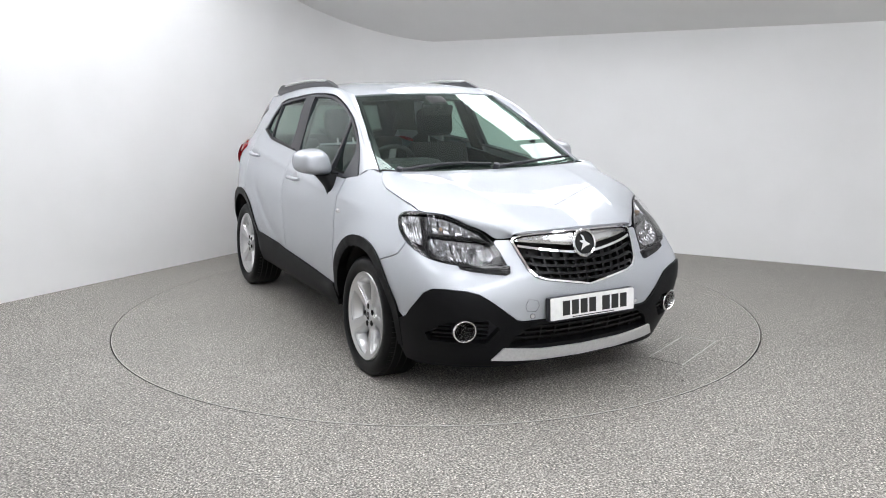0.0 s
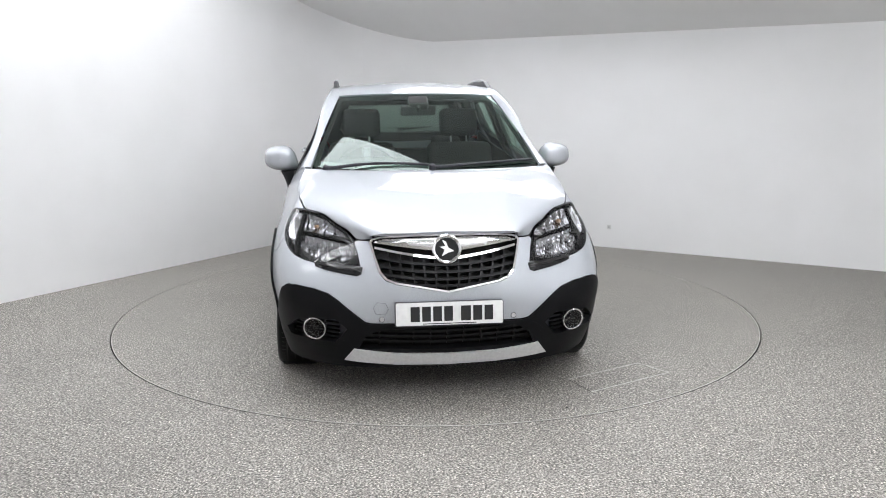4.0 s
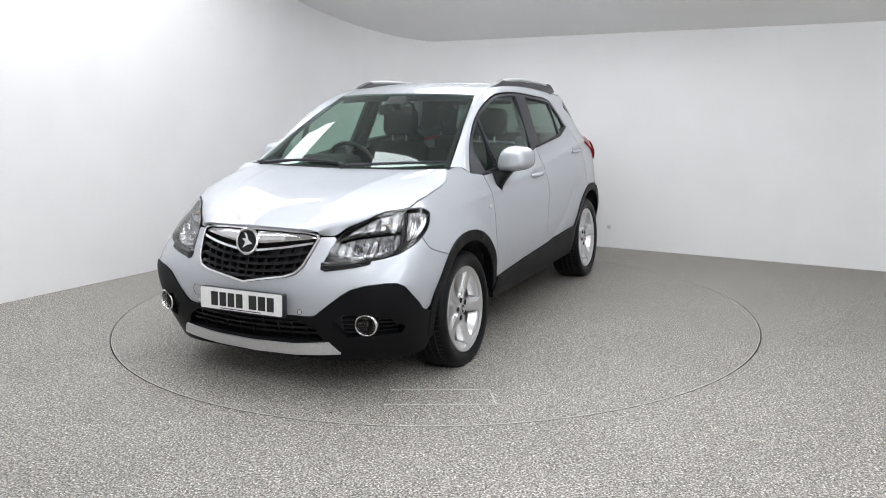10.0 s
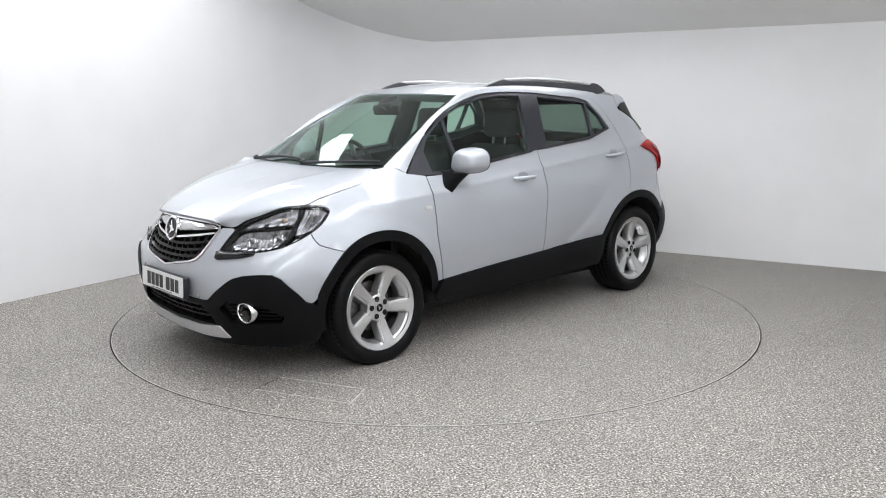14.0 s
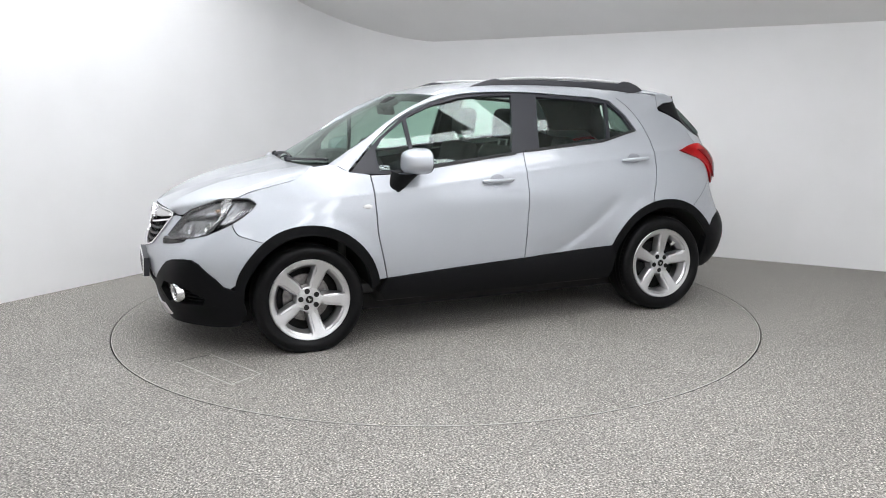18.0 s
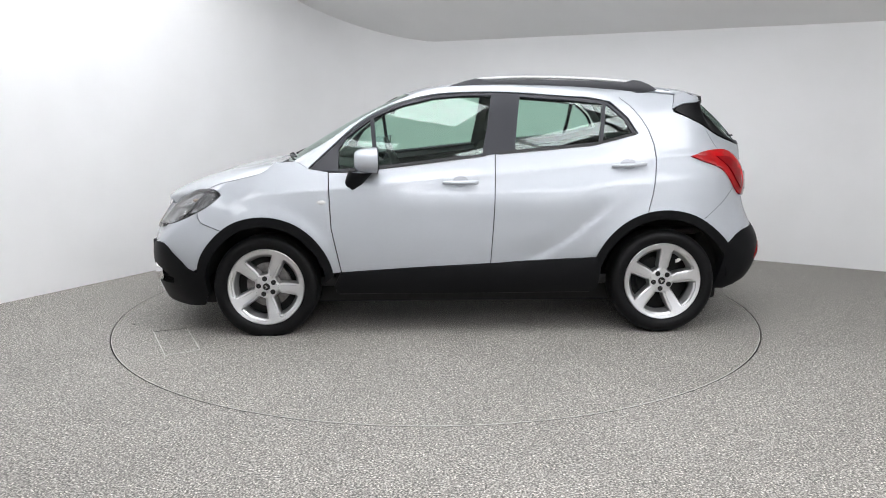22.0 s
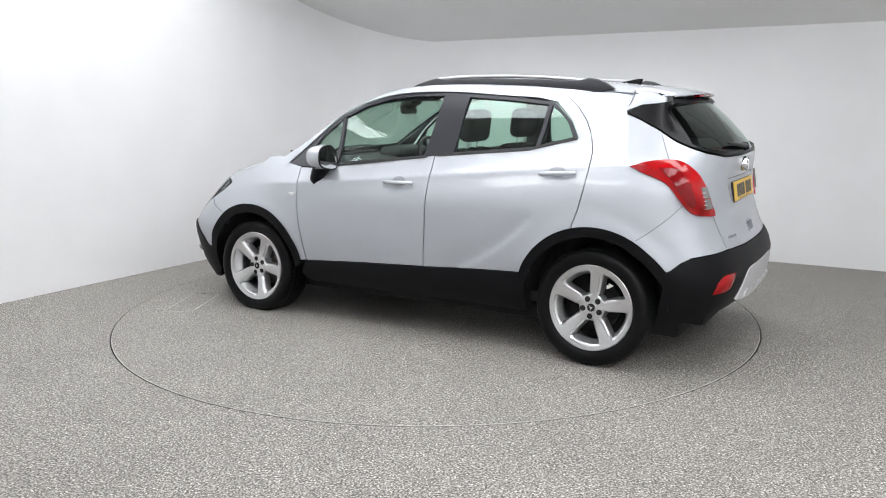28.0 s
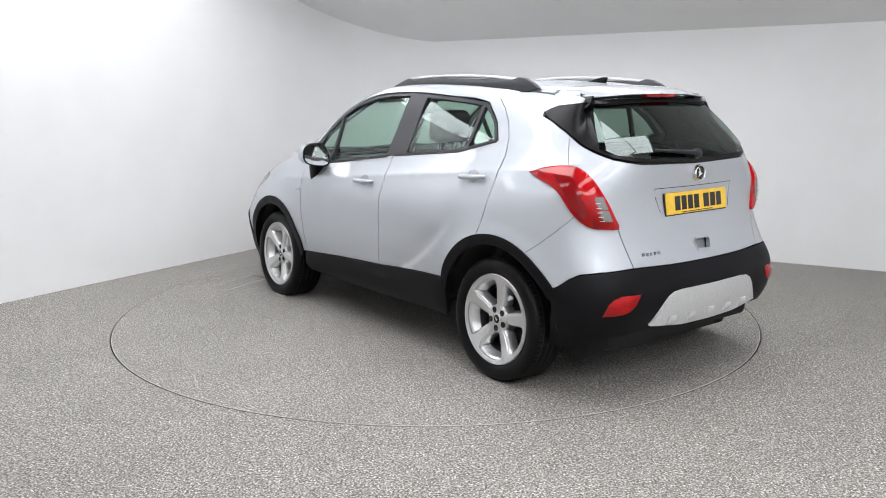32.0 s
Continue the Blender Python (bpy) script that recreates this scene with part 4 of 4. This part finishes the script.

==============================

* _DIRECTIVE_:
Ignore the images and quote every line of the listing exactly.

* _RESULT OF THE EXERCISE_:
0.0 s
4.0 s
10.0 s
14.0 s
18.0 s
22.0 s
28.0 s
32.0 s
Continue the Blender Python (bpy) script that recreates this scene with part 4 of 4. This part finishes the script.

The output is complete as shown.